Blasko also stopped by the show, which also means it was “Get the cock off your chest” Valentine’s edition. It seems there were several people who fucked their best friends’ child, disturbing. Some married guy and 4 of his friends all got a blow job from some chick, he stated she was “full”, and again, disturbing. There were a few others, but nothing quite as stellar as the previously mentioned.
Tully prepared some Valentine’s chocolates and brought them into the show. They played a game where they had to answer questions, the person furthest from the correct answer got a chocolate to eat. As you can guess, these aren’t the type of chocolates you’re likely to enjoy. Here’s the breakdown of who lost and what they got to eat:
Rawdog ate a chocolate covered fish oil pill. Things couldn’t have worked more perfectly here considering Rawdog’s palate for only McDonald’s and Jager.
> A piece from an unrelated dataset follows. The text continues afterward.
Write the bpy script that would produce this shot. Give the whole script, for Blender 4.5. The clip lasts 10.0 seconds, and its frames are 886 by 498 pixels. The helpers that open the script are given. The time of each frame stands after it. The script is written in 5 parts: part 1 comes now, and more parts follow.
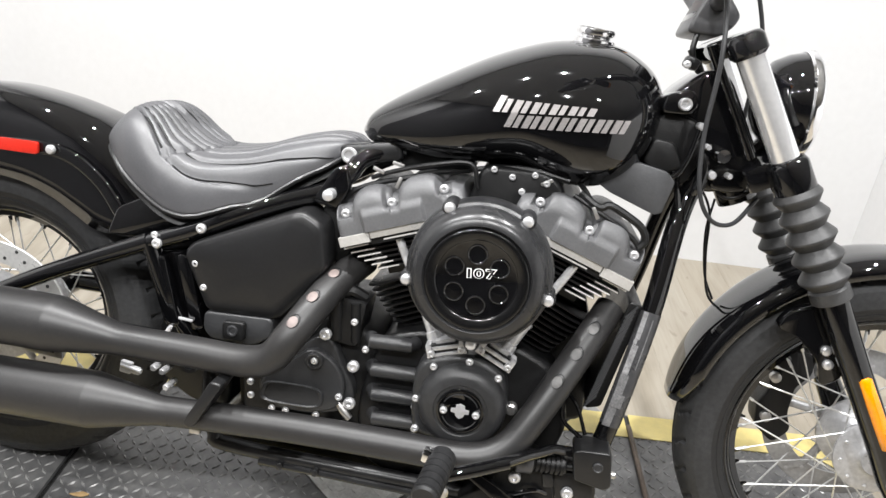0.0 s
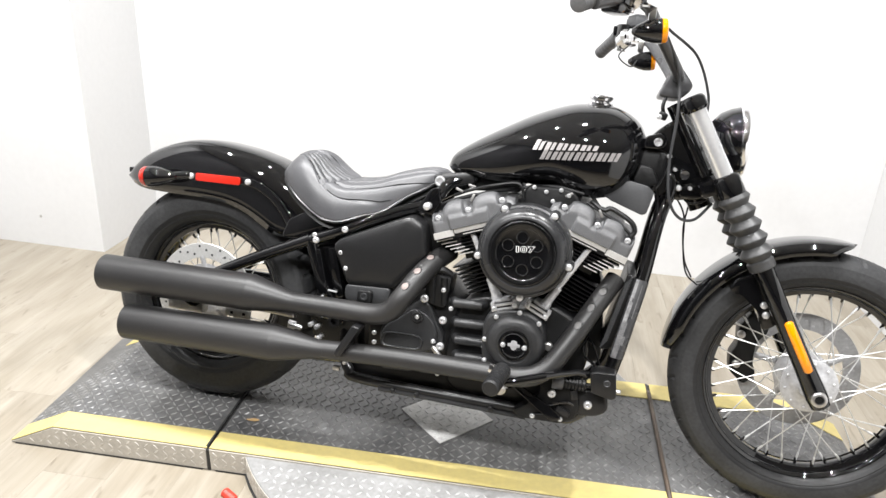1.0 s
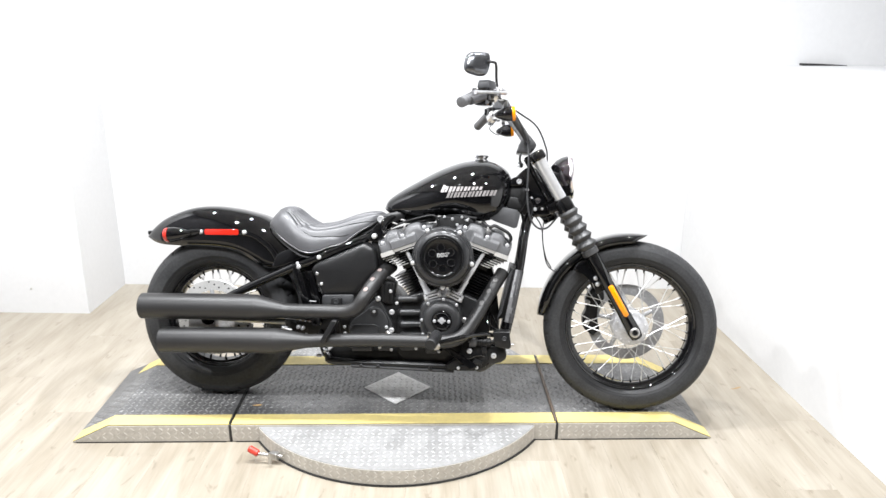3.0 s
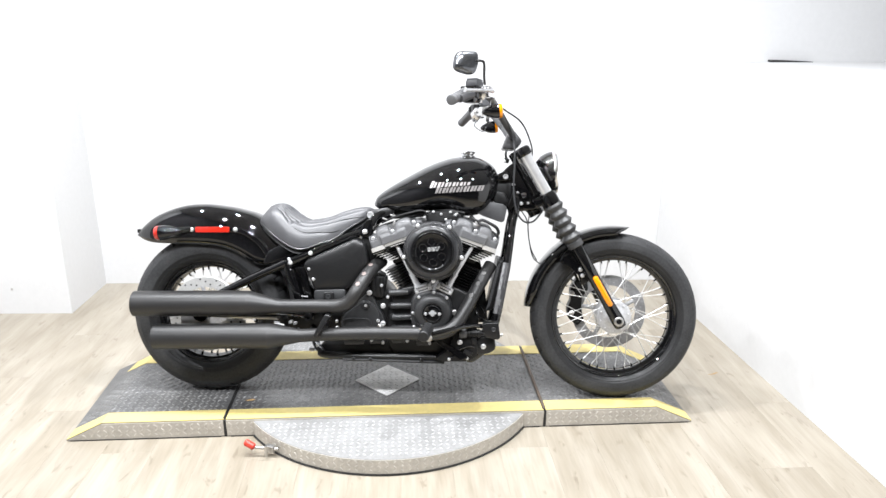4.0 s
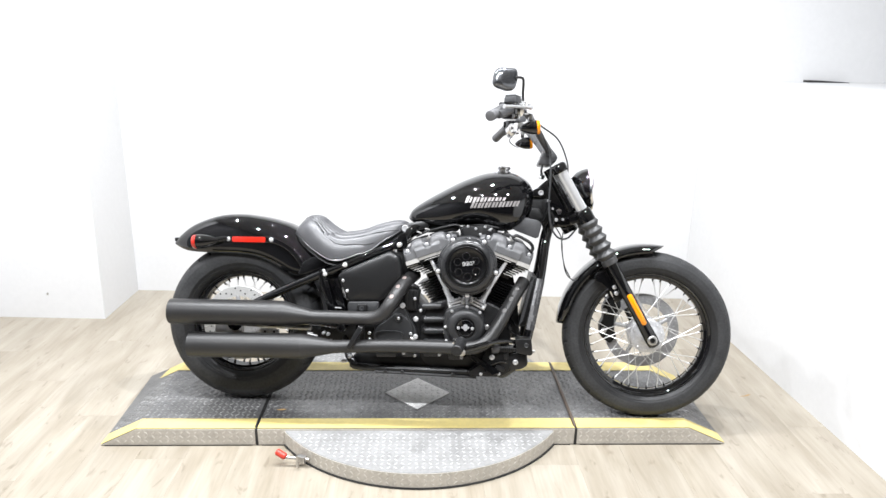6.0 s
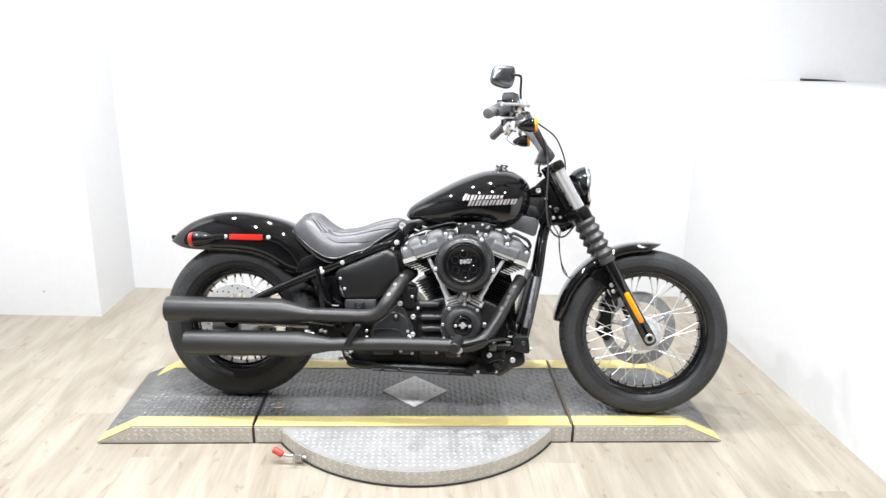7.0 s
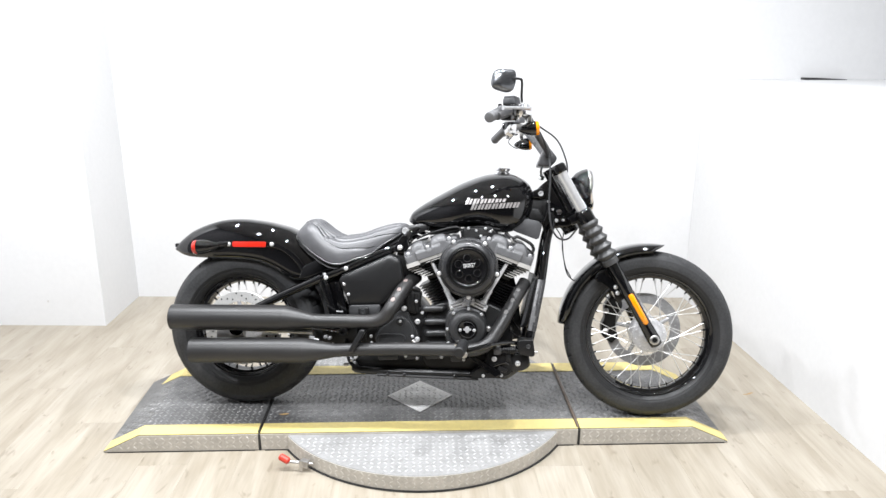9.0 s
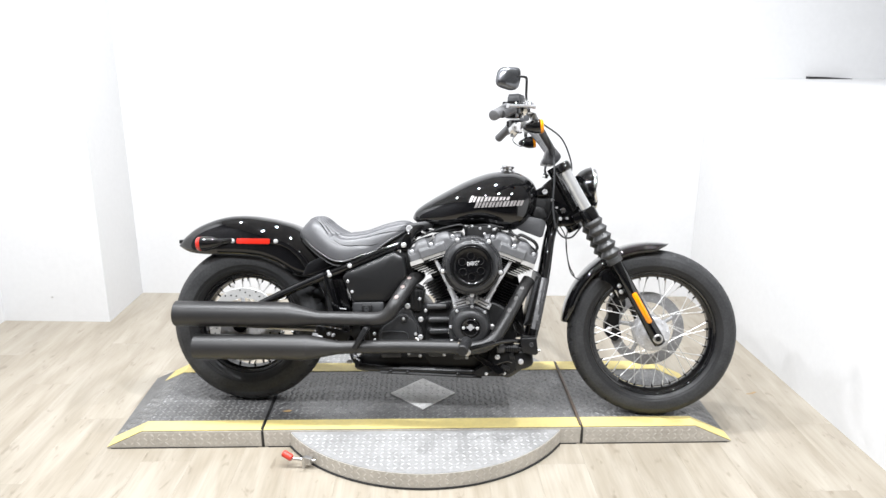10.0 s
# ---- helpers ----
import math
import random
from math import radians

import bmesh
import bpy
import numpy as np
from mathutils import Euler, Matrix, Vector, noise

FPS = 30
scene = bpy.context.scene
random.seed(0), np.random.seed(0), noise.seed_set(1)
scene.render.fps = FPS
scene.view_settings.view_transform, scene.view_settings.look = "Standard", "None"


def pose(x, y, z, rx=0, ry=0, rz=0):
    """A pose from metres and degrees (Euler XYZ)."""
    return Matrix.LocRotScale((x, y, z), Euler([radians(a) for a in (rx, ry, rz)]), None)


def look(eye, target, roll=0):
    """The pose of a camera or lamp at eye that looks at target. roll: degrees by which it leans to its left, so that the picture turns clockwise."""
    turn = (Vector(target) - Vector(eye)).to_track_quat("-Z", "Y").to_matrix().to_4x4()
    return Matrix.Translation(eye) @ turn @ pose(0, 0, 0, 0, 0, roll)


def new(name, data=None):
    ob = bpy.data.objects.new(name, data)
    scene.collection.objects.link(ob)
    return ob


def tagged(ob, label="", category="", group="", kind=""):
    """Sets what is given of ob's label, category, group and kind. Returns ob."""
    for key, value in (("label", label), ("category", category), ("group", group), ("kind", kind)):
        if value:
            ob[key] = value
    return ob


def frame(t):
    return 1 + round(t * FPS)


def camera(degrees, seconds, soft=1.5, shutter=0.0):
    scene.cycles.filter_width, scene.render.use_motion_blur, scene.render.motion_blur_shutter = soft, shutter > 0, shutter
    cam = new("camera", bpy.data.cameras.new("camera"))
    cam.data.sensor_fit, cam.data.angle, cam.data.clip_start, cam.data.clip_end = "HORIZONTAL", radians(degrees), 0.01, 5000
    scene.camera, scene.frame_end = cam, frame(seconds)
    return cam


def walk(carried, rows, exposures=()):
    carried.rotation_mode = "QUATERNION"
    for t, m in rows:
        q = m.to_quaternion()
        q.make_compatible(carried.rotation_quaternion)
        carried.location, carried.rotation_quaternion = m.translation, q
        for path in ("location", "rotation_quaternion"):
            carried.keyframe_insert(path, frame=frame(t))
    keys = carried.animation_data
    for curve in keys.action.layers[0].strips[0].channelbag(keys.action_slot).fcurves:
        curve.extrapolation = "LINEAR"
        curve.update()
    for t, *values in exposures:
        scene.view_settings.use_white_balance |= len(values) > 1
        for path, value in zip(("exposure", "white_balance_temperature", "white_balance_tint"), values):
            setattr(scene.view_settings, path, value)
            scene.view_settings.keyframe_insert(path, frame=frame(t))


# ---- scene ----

Ellis ate chocolate covered taleggio cheese treat, it’s some kind of “Italian, romantic, stinky cheese” according to Tully.
Rawdog ate an all milk chocolate made with 100% breast milk! Shout out to Tully’s wife and her recent ability to squirt booby milk out of her teets. Rawdog is now one step closer to being adopted by Tully and his wife. (see “Hard Hitting Questions“)
Blasko ate a chocolate filled with dried cat food, and he didn’t seem to mind at all. I imagine it had a granola type crunch to it and the chocolate probably masked most of the cat food flavoring.
Rawdog, looking for his third delectable treat, got lucky on this one and picked the original chocolate – it had nothing in it, it was just a delicious chocolate.
Cumtard got to eat a chocolate covered muscle, and I can only imagine the stench and nasty that it was made of. Someone was horking, holding back some vomit, I assume it was him.
Blasko came back in an attempt to catch up to Rawdog, he got to eat a chocolate covered olive. Pretty tame compared to others.
Ellis got his second turn to eat another chocolate morsel, this one being a chocolate covered octopus. That had to of been just as bad if not worse than the muscle. More gagging on this one, definitely from Ellis.
Ellis got his chance to tie Rawdog by eating chocolate covered fish eggs from Tully’s Sunday night dinner. Again, this has to be up there with muscle and octopus.
Cumtard ate chocolate covered kimchi (fermented cabbage) and apparently it has quite a pungent smell. But Cumtard is used to eating all sorts of horrible shit so it seemed he choked that one down without much of an issue.
To end off the show, a random 12 year-old called in. I don’t wanna be the one to say he’s too young to be listening to this show, wait. Yes I do. He’s too young to be listening to this show. Kind of like how your mom is too old to still be a hooker, but she still is. OH!